About

Scope

The NEH Summer Institute will offer a setting for engaging and penetrating reflections on the relations between art and science in the early modern period. The expectation is that a group of 25 NEH Summer Scholars from different fields and career stages will engage in sustained discussions across traditional disciplinary boundaries.

Beyond its interdisciplinary approach, the Institute has two main aims. First, it focuses on a deep understanding of the multiple activities of Leonardo da Vinci (1452-1519), exploring how Leonardo connected his scientific investigation of the world with his activity as a painter, how words and images interact with each other in his notes, and what is the significance of Leonardo's legacy today. Second, by focusing on Leonardo da Vinci's works and writings, the Institute will address broader themes pertaining to the status of images in the construction and transmission of knowledge, the limits of observation and representation, and how these limits were articulated in sixteenth century philosophy and art theory.
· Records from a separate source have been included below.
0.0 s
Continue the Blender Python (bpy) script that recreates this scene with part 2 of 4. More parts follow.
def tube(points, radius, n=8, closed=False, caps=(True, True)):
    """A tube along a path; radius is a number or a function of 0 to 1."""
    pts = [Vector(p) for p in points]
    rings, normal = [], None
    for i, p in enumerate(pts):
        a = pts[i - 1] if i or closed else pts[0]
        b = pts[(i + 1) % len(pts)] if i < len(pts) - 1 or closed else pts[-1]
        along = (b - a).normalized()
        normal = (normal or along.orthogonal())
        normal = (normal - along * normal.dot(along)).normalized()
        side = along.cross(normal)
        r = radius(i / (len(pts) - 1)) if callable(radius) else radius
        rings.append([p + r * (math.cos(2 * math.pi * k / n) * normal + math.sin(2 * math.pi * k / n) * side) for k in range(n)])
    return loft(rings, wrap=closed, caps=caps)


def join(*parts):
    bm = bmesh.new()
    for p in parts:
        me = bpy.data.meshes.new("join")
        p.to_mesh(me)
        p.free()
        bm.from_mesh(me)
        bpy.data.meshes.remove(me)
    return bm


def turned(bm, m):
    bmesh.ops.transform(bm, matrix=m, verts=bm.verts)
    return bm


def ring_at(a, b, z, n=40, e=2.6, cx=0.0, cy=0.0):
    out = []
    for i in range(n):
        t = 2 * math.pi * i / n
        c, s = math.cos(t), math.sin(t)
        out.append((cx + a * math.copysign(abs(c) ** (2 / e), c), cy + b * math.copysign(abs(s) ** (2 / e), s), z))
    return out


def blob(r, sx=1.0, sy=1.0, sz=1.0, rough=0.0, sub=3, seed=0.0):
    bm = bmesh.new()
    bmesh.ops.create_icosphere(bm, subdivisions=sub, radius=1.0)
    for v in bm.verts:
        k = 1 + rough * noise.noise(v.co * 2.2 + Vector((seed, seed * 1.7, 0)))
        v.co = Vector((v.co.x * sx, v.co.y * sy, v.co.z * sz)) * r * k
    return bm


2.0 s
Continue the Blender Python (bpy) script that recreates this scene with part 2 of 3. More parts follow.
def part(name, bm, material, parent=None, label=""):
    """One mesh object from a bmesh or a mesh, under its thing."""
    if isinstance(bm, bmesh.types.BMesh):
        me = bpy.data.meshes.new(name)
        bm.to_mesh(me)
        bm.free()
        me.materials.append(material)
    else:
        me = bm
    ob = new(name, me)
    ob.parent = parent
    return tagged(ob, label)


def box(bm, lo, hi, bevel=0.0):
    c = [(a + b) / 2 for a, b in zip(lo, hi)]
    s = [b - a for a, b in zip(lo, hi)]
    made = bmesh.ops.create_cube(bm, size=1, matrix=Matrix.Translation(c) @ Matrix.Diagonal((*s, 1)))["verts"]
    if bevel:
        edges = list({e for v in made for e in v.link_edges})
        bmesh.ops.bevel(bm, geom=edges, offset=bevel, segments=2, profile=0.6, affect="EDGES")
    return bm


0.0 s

Ultimately, the Institute will engage with the investigative processes at the root of modern science: how to record, visualize, abstract, and circulate first-hand observations.

Leonardo da Vinci

Leonardo left us about a dozen paintings and thousands of pages and drawings on botany, anatomy, optics, meteorology, architecture, painting, weaponry, geology, and much more. The sheer quantity and breadth of Leonardo's investigations, the many systems of representation he explored (diagrams, paintings, sketches, detailed drawings, notes, and treatises), and the great variety of media he used (pigments, chalks, pens, metal points, varnishes, and glazes) encourages and facilitates the comparison between the artistic and scientific meaning of his works, between their philosophical and religious significance, and between the different roles that images played in workshop practice, science, observation, philosophy, and religion.

During the Institute we will explore Leonardo's different strategies in investigating, representing, and explaining natural phenomena, showing how these different strategies worked simultaneously in his mind. Specifically, we will discuss how exactly Leonardo, who was trained in the practice of painting, read, used, and comprehended scientific treatises that were intended for university training in natural philosophy, and how he translated that theoretical knowledge into painting and drawing techniques.

Art and Science

Today art and science are practiced as divergent forms of knowledge, but in the Renaissance they shared historical roots, methods of inquiry, and the belief in the cognitive power of images. In the early modern period, to re-create the ancient world and to investigate the secrets of nature were regarded as part and parcel of the same cultural project. Natural philosophy—to use the name that designated science in the Renaissance—studied nature alongside ancient works of art. In fact, natural philosophers, scholars, artists, merchants, and craftsmen worked side by side in the utopian attempt to reconstruct the meaning and context of the ancient texts that were resurfacing, after centuries of neglect, from monastic libraries across Europe. Resourcefully, Renaissance scholars and artists shared their expertise in interpreting these fragmented texts in conjunction with whatever additional materials from the ancient world they had been able to gather. They took what we would call today an interdisciplinary approach to the ancient world, commingling mathematics and philology, science and humanism, measurements and antiquarianism, art and science. Along the way, they also designed the contours of the modern world.

In this joint process of rediscovering the ancient world and of inventing the modern one, images played a fundamental, albeit contested, role. Images were among the most famous products of the period, especially the images created by such artists as Leonardo, Michelangelo, and Raphael, which became icons of Western culture. But, in the same period, images were also the protagonists of the investigation of the natural world, even though their status was constantly under dispute.